You get population booms in the wild but they're generally either sorted out by an equal boom in predators or a starvation from lack of resources which leads to fierce competition and generally less breeding from the stressful situation. There are certain animals that supposedly reduce or cease their mating in a crowded situation for reasons believed to relate to pheromones but beyond that there are rodents like the Lemmings that frequently experience population booms and solve it with a mass suicide (not something I'd recommend for humanity).
I think the real problem of humans isn't so much that we've overpopulated to a point that the planet can't feed us yet, its that we're capable of drawing resources so efficiently and to such an extent that we draw on the resources of other creatures with steady populations and this means they are suddenly overpopulated for what they can take and suffer. By the time we're drawing on enough of the Earth's resources that its really a worry for us, there isn't likely to be much of any other animals left bar those who have learned to rely on us for food to a good extent (rats, pigeons, ibis, domesticated creatures, etc).
When I told him he has three sons out of which at least one will probably have kids, he said it's not the same when it's boys.
(Apparently grandchildren only count if they come specifically from your daughter's uterus.)
Well... I guess a mother is GENERALLY closer to the children (particularly when the kids are younger) and thus will keep them in better contact with her parents than the father's. There are differences, certainly, but I can't imagine I'd get hung up if Evelyn decided to never have kids and I had boys who did.

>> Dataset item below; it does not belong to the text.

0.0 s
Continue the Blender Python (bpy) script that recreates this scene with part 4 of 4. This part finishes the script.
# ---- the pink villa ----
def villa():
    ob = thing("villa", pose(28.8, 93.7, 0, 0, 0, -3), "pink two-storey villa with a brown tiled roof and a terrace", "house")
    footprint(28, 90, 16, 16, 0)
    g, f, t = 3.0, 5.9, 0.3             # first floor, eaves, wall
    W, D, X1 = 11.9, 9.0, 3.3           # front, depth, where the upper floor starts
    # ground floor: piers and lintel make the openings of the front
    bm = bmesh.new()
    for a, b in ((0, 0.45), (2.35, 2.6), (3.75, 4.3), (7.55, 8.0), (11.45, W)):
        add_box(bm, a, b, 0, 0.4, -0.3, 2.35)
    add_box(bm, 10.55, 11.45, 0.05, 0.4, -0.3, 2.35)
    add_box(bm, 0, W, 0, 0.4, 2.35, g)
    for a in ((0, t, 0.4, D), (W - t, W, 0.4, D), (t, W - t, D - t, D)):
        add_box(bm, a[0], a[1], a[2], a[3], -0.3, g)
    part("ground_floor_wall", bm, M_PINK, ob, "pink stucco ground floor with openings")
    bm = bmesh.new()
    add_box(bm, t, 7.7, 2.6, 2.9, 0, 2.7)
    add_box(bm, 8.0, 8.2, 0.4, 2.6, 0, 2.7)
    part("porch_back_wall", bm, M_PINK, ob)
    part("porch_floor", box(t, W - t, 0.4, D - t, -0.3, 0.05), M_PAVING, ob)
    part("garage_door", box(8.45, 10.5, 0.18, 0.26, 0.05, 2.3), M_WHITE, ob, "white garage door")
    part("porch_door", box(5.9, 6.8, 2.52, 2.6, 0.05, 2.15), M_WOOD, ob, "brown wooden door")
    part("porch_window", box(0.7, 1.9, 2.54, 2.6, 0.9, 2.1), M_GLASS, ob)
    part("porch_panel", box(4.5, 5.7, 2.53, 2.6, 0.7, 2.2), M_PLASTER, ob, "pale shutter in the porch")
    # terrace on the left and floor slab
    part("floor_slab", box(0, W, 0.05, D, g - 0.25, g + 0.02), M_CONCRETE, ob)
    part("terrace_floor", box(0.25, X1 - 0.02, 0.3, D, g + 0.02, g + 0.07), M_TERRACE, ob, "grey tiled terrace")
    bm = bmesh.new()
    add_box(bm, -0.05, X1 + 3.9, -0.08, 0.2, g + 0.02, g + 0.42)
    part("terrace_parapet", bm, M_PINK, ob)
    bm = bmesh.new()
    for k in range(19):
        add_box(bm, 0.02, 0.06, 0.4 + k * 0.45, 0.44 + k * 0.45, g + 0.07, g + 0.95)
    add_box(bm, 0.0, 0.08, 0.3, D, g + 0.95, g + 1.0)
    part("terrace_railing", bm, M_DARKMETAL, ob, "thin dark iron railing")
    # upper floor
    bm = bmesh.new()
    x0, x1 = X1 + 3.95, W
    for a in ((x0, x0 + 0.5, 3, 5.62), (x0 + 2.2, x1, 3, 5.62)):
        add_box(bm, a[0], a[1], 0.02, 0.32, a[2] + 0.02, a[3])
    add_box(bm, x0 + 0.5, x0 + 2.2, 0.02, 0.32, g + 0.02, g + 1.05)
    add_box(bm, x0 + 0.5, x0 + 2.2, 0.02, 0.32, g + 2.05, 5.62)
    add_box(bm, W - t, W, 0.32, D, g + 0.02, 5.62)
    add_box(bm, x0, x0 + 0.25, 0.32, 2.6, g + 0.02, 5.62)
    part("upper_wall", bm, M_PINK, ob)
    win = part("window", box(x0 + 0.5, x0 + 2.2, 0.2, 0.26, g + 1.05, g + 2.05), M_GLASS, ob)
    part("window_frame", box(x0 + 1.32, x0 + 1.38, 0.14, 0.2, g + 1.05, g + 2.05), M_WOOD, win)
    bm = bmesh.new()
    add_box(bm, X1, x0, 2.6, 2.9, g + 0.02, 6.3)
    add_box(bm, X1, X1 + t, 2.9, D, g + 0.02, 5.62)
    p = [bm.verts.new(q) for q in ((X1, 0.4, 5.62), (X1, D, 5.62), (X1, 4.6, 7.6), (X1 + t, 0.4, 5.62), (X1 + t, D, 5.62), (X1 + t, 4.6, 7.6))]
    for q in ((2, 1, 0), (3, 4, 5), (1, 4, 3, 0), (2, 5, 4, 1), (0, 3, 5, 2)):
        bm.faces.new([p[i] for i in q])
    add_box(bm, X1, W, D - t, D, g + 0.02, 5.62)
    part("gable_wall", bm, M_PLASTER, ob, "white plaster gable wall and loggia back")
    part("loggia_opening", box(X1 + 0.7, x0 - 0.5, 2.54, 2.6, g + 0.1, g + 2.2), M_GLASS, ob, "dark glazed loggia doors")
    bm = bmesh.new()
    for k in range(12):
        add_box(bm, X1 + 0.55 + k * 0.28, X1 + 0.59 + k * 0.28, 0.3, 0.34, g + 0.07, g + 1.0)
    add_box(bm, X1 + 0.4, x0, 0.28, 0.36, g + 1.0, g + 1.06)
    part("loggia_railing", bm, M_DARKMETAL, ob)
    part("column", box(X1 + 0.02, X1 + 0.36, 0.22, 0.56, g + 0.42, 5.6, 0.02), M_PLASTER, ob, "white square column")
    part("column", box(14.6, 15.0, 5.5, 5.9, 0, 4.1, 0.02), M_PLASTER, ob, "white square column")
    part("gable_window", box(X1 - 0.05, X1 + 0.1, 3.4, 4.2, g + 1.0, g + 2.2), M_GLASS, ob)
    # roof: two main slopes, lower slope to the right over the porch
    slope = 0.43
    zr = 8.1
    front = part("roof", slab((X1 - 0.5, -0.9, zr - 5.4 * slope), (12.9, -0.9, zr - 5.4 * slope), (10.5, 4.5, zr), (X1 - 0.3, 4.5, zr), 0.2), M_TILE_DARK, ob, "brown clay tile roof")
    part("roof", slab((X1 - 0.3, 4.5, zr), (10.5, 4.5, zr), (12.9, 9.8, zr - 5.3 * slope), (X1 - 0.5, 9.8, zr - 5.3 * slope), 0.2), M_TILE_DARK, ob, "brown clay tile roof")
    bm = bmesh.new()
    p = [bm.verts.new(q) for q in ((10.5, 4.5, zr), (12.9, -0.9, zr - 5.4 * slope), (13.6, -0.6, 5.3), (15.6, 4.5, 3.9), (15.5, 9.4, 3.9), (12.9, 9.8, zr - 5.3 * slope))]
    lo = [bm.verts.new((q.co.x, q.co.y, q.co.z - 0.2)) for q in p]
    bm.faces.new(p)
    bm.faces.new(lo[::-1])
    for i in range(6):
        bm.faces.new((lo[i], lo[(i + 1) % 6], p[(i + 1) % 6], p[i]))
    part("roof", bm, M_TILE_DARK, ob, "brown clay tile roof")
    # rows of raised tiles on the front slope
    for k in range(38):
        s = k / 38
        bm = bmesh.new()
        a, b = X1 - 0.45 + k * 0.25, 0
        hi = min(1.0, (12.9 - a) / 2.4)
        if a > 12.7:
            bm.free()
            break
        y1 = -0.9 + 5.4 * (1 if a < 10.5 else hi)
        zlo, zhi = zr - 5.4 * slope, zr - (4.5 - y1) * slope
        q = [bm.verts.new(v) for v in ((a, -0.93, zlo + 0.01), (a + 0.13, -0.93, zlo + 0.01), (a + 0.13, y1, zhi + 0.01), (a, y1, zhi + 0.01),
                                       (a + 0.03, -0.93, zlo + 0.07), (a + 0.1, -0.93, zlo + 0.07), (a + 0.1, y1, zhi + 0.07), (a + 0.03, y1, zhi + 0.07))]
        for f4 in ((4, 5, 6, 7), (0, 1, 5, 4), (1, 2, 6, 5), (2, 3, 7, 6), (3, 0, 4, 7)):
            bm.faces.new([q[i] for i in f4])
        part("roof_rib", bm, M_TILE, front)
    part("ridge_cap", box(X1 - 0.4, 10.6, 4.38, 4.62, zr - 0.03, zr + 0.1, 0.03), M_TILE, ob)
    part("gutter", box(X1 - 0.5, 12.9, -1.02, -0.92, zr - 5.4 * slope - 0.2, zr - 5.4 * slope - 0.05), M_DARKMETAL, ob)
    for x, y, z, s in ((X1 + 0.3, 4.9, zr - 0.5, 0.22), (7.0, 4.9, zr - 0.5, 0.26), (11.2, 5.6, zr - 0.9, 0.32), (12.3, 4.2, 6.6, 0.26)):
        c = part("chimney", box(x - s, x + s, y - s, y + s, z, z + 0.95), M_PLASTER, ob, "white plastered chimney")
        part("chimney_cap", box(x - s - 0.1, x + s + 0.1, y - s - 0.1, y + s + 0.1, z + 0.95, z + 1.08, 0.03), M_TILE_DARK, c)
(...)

I think I'd regard the choice to have kids when you want them at least as selfish as not having them when you don't. You don't have kids for the kid's sake, they're not even in existence *LOL*. People could probably only argue for selflessness if they wanted kids but choose not to have them for population or other reasons (inability to provide, etc) or they can have kids but adopt instead. And really, I don't see anything wrong with being a bit selfish and having what you want in life, particularly a big commitment like having and raising a child for something like 18 years.
Like I said, I think they almost feel confronted by someone's choice to not have children as it feels like it somehow collides with their choice to have children. I guess it falls into a lot of things with people going outside normal society's expectations. Women are supposed to (and arguably, generally do) dream of their wedding day and having children, etc. So if you don't believe in marriage or even relationships, they feel like you're bringing down the whole system as they know it to be.
RAGE!!!: overpopulation... We had Dick Smith here in Australia, make a decent push for it in the last election and its all but forgotten now. He desperately tried to explain that if you've got a chair coming into a house every day, it doesn't matter if you work to shift them from the more crowded rooms to the less crowded, the problem is still that you have a chair coming in every day. Yet people still carried on about how Australia has plenty of resources and can take plenty more immigrants, etc... THATS JUST MOVING THE FURNITURE IN THE SAME HOUSE TO A DIFFERENT ROOM!
That was the real problem. It was seen as an argument against immigration and refugees which was a sensitive topic at the time. The white supremest mobs sort of jumped on it and tainted the whole discussion. One great solution is that the selfishness really works. For a little while, we actually had a negative population growth due to low birth-rate in Australia. Most women were working in decent earning jobs, there wasn't a lot of government aid for parents (paid maternity leave, child-care assistance, etc) so many people just couldn't afford it or weren't willing to take the drop in lifestyle to have them. Even then, they had fewer on average. Now all the benefits are in and we have another baby boom.